Vaccinating everyone against Covid ‘could take over a year’

Experts have said life won't return to normal immediately if a safe and effective vaccine is found.

Vaccinating everyone against Covid ‘could take over a year’ Getty Images

Experts have said it could take more than a year for everyone in the UK to get a Covid vaccine, should one become available.

Clinical trials for many of the vaccine candidates are currently being fast-tracked but they will still have to demonstrate a protective effect against the virus and go through regulatory checks before being rolled out.

Professor Nilay Shah, head of the department of chemical engineering at Imperial College London, said if a vaccine becomes available in early spring, it does not mean life will be “returning to normal in March”.

Prof Shah, one of the authors of a Royal Society report on vaccine development and implementation, said: “(Even if) vaccination does start in the spring, it will take a long time to work through the different priority groups initially, and then the wider population later on.

“We may be able to start the process but then to get through that vaccination process, it (will take) many months, maybe more than a year.”

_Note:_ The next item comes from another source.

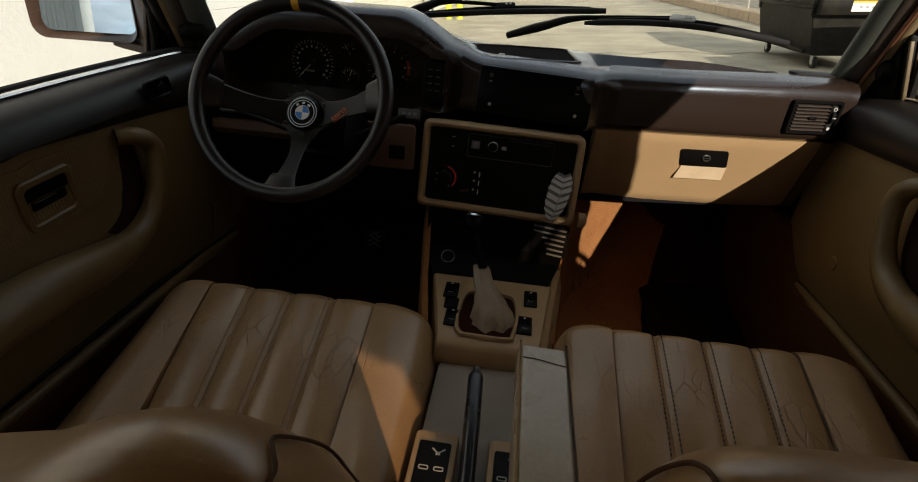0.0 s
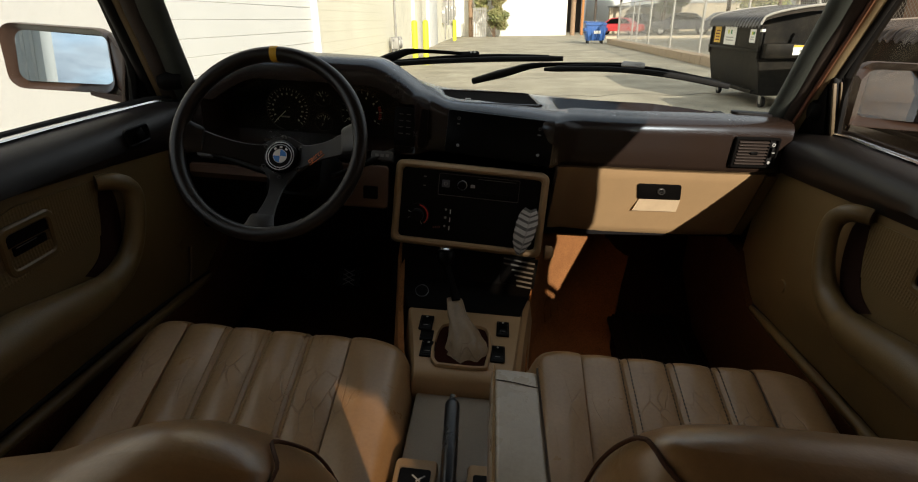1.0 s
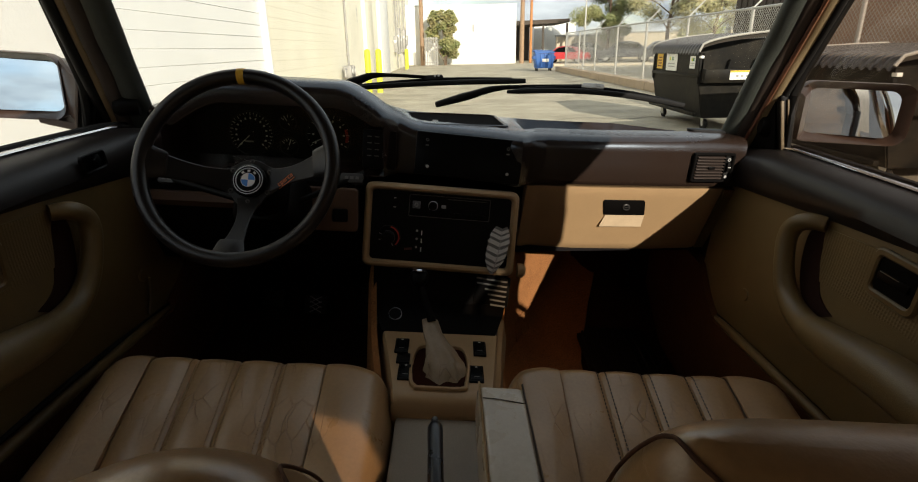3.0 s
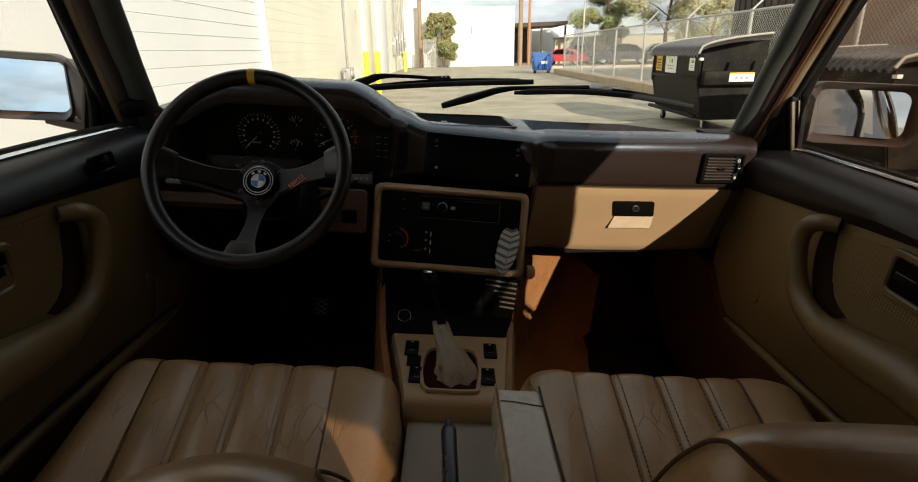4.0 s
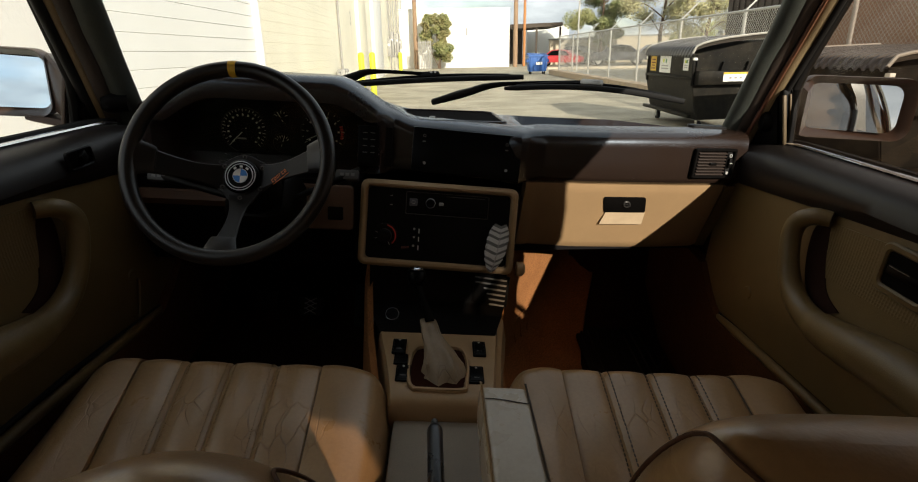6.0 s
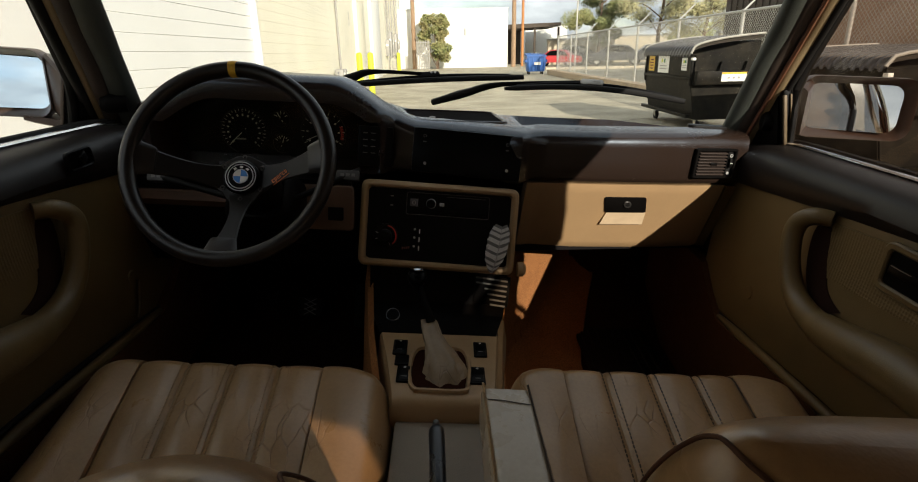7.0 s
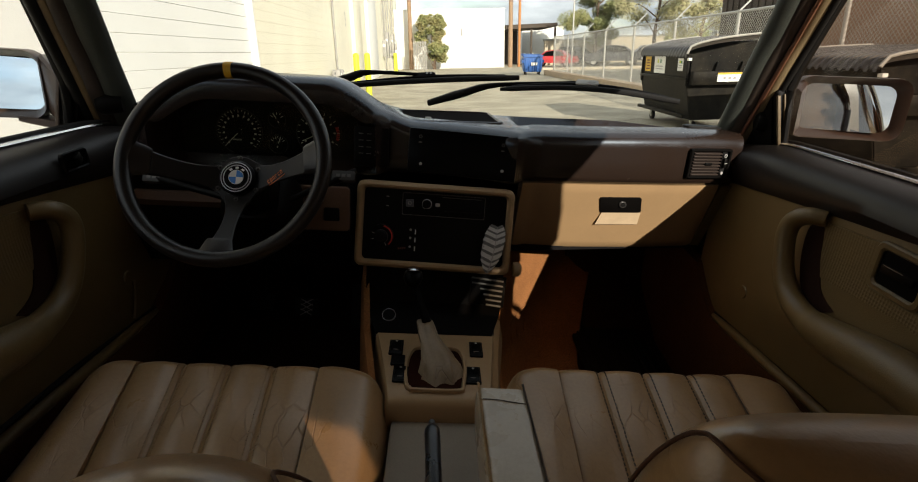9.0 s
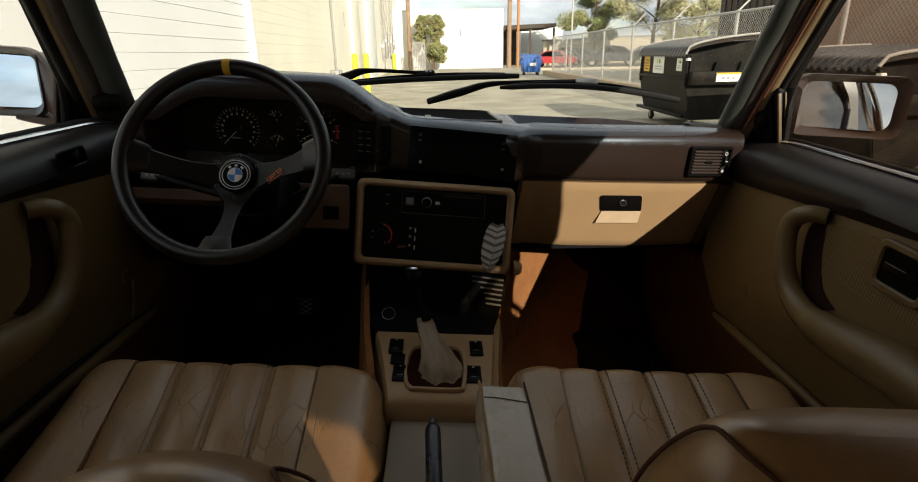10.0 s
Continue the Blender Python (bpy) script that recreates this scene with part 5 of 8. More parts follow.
            add_box(bm, (-0.014 + 0.011 * k, -0.003, 0.010), (-0.007 + 0.011 * k, 0.003, 0.0104), 0, sm)
            part("mark", bm, DIM, pd)
    # pedals in the dark footwell
    for x, y, z, w, h, nm in ((-0.37, 1.36, 0.36, 0.07, 0.055, "brake_pedal"), (-0.50, 1.37, 0.37, 0.07, 0.055, "clutch_pedal"), (-0.22, 1.38, 0.36, 0.045, 0.13, "throttle_pedal")):
        pt = thing(nm, "black rubber pedal in the dark footwell", "pedal", (x, y, z - h), group="pedals")
        pm = basis((x, y, z), (1, 0, 0), (0, 0.5, 1))
        bm = B()
        add_plate(bm, pm, w, h, 0.012, 0.008, 0.003)
        pad = part("pad", bm, RUBBER, pt)
        for k in range(3):
            for s in (-1, 1):
                bm = B()
                add_box(bm, (-w * 0.28, -0.001, 0.012), (w * 0.28, 0.001, 0.0135), 0, pm @ Matrix.Translation((0, (k - 1) * h * 0.26, 0)) @ pose(0, 0, 0, 0, 0, 28 * s))
                part("rib", bm, GREY_M if nm == "brake_pedal" else BLACK, pad)
        bm = B()
        add_tube(bm, [(x, y + 0.01, z), (x, y + 0.09, z + 0.16), (x, y + 0.08, z + 0.32)], 0.007, 8)
        part("arm", bm, BLACK, pt)


mat_badge_rim = mat_base("badge_rim", (0.6, 0.6, 0.6), 0.3, 0.8)
mat_stalk = mat_base("stalk_grey", (0.035, 0.033, 0.031), 0.5)

radio_m = build_radio_panel()
build_feather(radio_m)
build_console()
build_shifter()
build_handbrake()
build_seat_switch(-0.070, -0.006)
build_seat_switch(0.038, 0.102)
build_buckle()
build_wheel()

# ---- front seats ----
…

Professor Charles Bangham, chairman of immunology at Imperial College London, said the return to normal would have to be on a “sliding scale” with a “gradual relaxing” of some of the restrictions.

The report’s co-author said it was “reasonable” to expect that an effective vaccine would “give immunity that would last more than one year”.

He added: “It is possible that, in the future, it will be necessary to re-vaccinate, just as we do with influenza.”

The report discusses the scenarios, options and challenges involved in developing, manufacturing and distributing Covid-19 vaccines.

Dr Fiona Culley, of the National Heart and Lung Institute at Imperial College London and one of the lead authors of the report, said: “Vaccines are held up as our best chance of getting our lives back to some sense of normality, but we have to be realistic.

“Planning now for the different scenarios that might play out will give us the best chance of taking rapid advantage of any vaccines that are proven to be safe and effective.”

There are more than 200 vaccine candidates being developed around the world, with more than 40 in clinical trials, nine of which are in the phase three stage.

The UK has secured access to six different Covid-19 vaccine candidates in development, across four different types, representing more than 340 million doses.

Priority groups such as the elderly, frontline health and care home workers and those with serious diseases are first in line to receive a jab, should a vaccine be approved.